The history of perceptual art in Europe began again in the first years of the 14th Century with Giotto, after a long fallow period. Giotto's humanistic realism and compositional intelligence superseded the more symbolic art which had gone before and brought society its first glimmerings of a more "modern" kind of painting. It is ironic, therefore, that the tradition of realism exemplified in the 19th Century by artists such as Courbet should have been supplanted in our own more modern time almost entirely with new Orders of the symbolic. As we move towards the end of the 20th Century, in an era de-scribed, with little apprehensible meaning, as post-modern, perhaps we should consider using the word "modern" itself in a revised manner. The word would no longer be used as a descrip-tion of style or attitude because, in a sense, all artists who live and work in the modern era are unavoidably modern. We must realise that the experiences of some may lead them, like Peter Schermuly, to different conclusions from most about the best way to work or in which to find and express their truly personal visions. Renegotiating our pact with the past is a convenient description of just one of these options, but we should not forget that complete freedom of choice has always been a central tenet of the modernist creed.

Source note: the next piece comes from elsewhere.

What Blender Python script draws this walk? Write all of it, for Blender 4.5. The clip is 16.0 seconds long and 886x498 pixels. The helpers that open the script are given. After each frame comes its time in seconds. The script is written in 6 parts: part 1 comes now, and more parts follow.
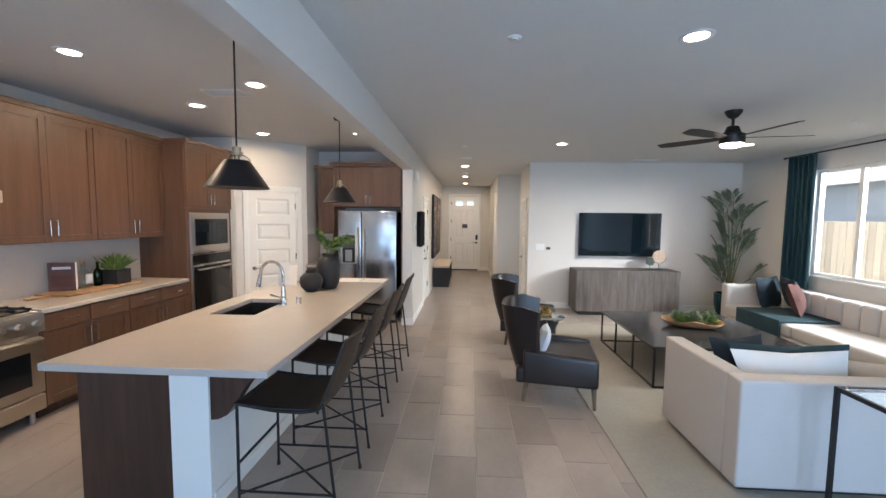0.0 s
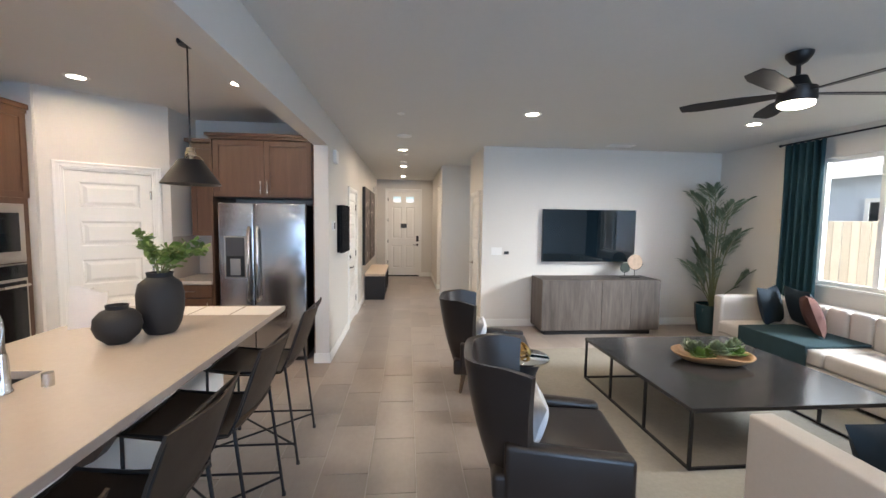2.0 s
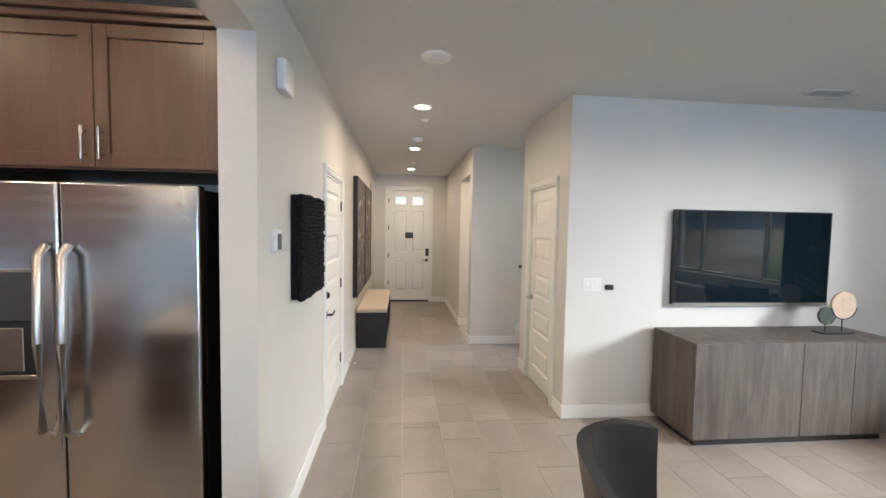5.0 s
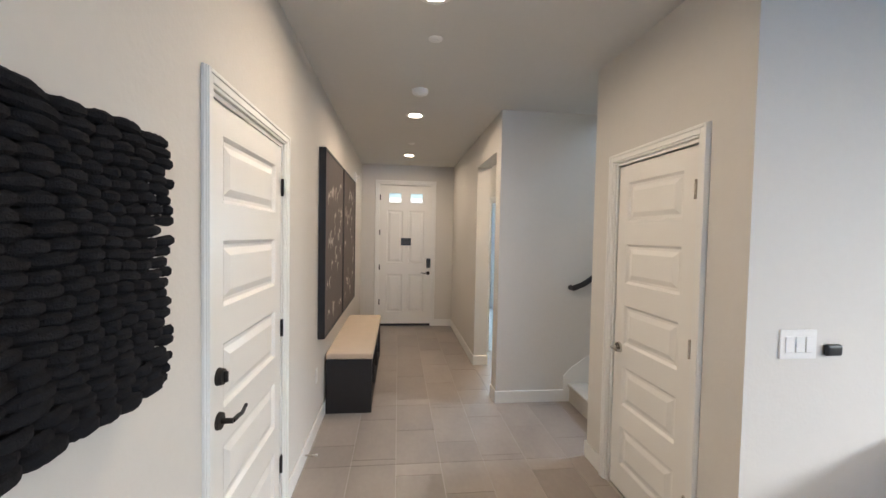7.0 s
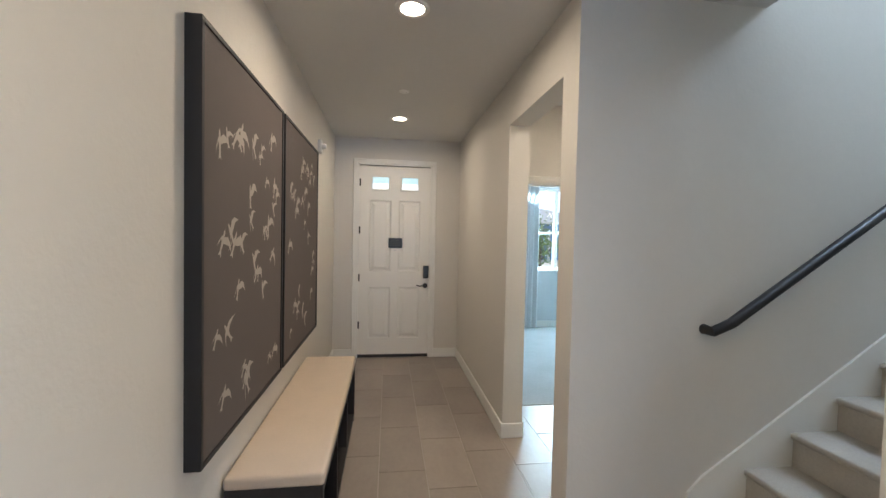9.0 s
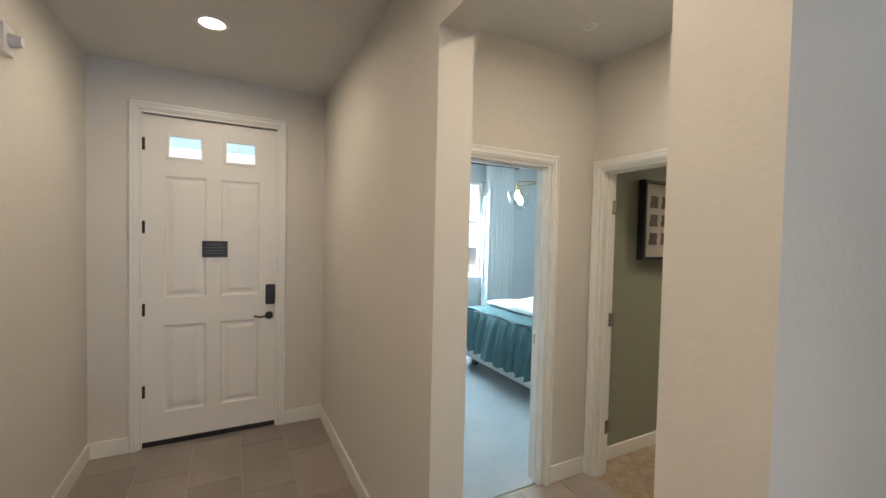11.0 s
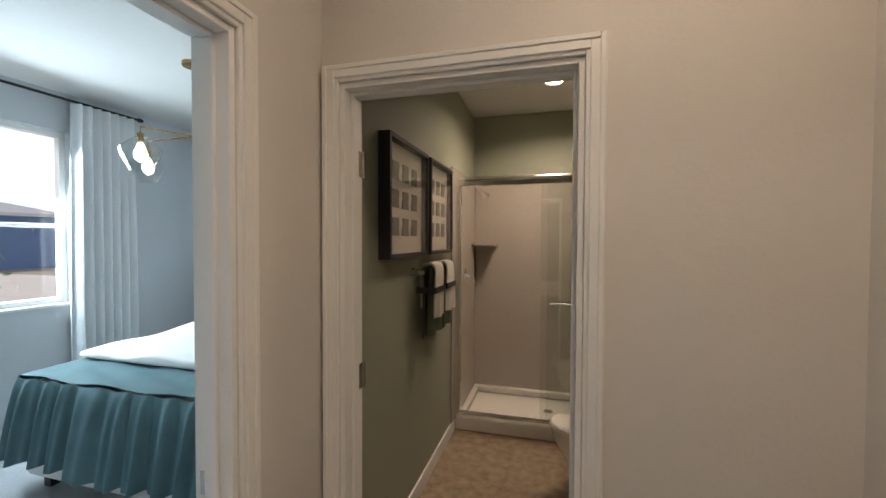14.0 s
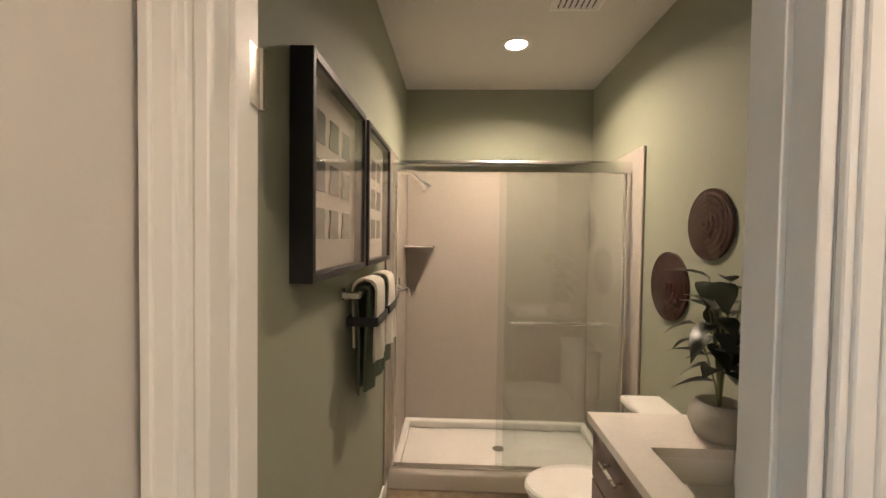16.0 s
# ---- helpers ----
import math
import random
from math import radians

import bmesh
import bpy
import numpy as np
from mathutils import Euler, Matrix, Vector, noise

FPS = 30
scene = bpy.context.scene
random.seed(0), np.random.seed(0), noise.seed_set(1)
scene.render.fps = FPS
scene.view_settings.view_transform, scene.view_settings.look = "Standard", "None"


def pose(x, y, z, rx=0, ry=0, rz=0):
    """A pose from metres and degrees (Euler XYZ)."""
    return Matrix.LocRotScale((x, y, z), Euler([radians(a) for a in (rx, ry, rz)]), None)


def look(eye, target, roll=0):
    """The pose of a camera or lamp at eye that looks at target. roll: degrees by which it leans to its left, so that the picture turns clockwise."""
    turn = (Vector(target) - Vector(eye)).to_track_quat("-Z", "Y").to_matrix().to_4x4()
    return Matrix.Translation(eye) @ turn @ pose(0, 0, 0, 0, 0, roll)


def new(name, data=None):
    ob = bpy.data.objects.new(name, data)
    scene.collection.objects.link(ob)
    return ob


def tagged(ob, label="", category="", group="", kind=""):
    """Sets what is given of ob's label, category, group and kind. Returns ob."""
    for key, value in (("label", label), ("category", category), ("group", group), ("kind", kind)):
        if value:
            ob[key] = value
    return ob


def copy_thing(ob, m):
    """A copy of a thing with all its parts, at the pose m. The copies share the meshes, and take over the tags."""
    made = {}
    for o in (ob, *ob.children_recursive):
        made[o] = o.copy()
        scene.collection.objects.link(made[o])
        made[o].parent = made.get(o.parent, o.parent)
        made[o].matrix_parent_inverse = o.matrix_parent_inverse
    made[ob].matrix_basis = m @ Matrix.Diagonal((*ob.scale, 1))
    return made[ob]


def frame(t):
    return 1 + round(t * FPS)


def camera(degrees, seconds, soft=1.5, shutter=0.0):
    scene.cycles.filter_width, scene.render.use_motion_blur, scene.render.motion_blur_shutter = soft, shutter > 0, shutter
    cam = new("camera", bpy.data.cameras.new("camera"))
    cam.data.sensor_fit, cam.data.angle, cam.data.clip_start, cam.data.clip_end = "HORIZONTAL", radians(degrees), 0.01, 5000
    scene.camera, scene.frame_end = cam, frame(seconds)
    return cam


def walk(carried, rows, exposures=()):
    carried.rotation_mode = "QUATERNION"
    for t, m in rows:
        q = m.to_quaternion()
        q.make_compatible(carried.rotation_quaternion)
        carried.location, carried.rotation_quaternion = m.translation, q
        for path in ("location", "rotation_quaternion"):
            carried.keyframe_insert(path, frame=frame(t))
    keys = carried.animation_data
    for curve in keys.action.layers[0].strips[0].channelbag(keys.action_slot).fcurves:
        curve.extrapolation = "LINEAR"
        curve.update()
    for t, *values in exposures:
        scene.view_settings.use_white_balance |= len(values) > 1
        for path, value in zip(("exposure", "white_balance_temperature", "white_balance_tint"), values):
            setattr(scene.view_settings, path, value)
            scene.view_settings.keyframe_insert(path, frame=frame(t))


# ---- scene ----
cam = camera(95.5, 16.0)
PATH = [
    (0, (0.297, 0.609, 1.672), (0.176, 2.6, 1.523), 0.6),
    (0.5, (0.307, 0.944, 1.625), (0.293, 2.938, 1.479), 0.7),
    (1, (0.324, 1.355, 1.61), (0.404, 3.348, 1.467), 0.6),
    (1.5, (0.293, 1.783, 1.62), (0.436, 3.772, 1.478), 0.7),
    (2, (0.315, 2.254, 1.629), (0.49, 4.241, 1.485), 0.8),
    (2.5, (0.277, 2.736, 1.621), (0.462, 4.722, 1.478), 0.9),
    (3, (0.249, 3.189, 1.617), (0.438, 5.176, 1.479), 0.8),
    (3.5, (0.198, 3.679, 1.634), (0.391, 5.665, 1.503), 0.9),
    (4, (0.128, 4.131, 1.635), (0.322, 6.118, 1.509), 0.9),
    (6.5, (0.036, 6.387, 1.586), (0.253, 8.374, 1.513), 1.2),
    (7, (0.067, 6.853, 1.576), (0.289, 8.84, 1.506), 1.1),
    (7.5, (0.063, 7.339, 1.56), (0.284, 9.325, 1.491), 1.2),
    (8, (0.076, 7.781, 1.536), (0.3, 9.768, 1.473), 1.2),
    (10.5, (0.232, 9.909, 1.557), (0.904, 11.791, 1.496), 1.3),
    (11, (0.301, 10.237, 1.581), (1.236, 12.004, 1.52), 1.3),
    (11.5, (0.338, 10.493, 1.585), (1.552, 12.082, 1.531), 1.3),
    (12, (0.437, 10.705, 1.548), (1.909, 12.058, 1.507), 1.2),
    (12.5, (0.589, 10.928, 1.537), (2.263, 12.022, 1.497), 0.8),
    (13, (0.77, 11.14, 1.549), (2.58, 11.989, 1.504), 0.5),
    (13.5, (1.006, 11.286, 1.521), (2.895, 11.94, 1.482), 0.0),
    (14, (1.265, 11.417, 1.537), (3.191, 11.953, 1.49), 0.2),
    (14.5, (1.501, 11.552, 1.573), (3.447, 12.008, 1.515), 0.7),
    (15, (1.761, 11.681, 1.558), (3.726, 12.049, 1.498), 0.8),
    (15.5, (1.917, 11.733, 1.583), (3.901, 11.979, 1.525), 0.8),
    (16, (1.968, 11.778, 1.565), (3.966, 11.846, 1.508), 0.8),
]
walk(cam, [(t, look(eye, target, roll)) for t, eye, target, roll in PATH],
     [(0, 0.15, 6500, 13), (2.5, 0.22, 6550, 13), (4, 0.40, 6500, 10), (6.5, 0.08, 6500, 13), (7.2, 0.06, 6400, 13), (8, -0.1, 6250, 10),
      (10.5, 0.12, 6300, 10), (11, -0.02, 6450, 10), (11.5, -0.2, 6500, 10), (12, -0.25, 6500, 10), (13, -0.25, 6550, 14), (13.5, -0.3, 6500, 10),
      (14, -0.57, 6850, 19), (14.5, -0.45, 7000, 30), (15, -0.2, 7100, 33), (15.4, 0.25, 6950, 22), (16, 0.35, 6800, 18)])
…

To limit our conception of artistic legitimacy only to that which is ostensibly modern in style is to question this freedom and might be said to resemble a deliberate decision to cultivate only a proportion of a very large and fertile garden.

Ironically, Peter Schermuly's lonely struggle to find a vehicle suitable for his singular vision is in the most honourable traditions of modern art. What we must beware of, for the future, is too narrow an understanding of what the expression "modern art" should sensibly be held to embrace.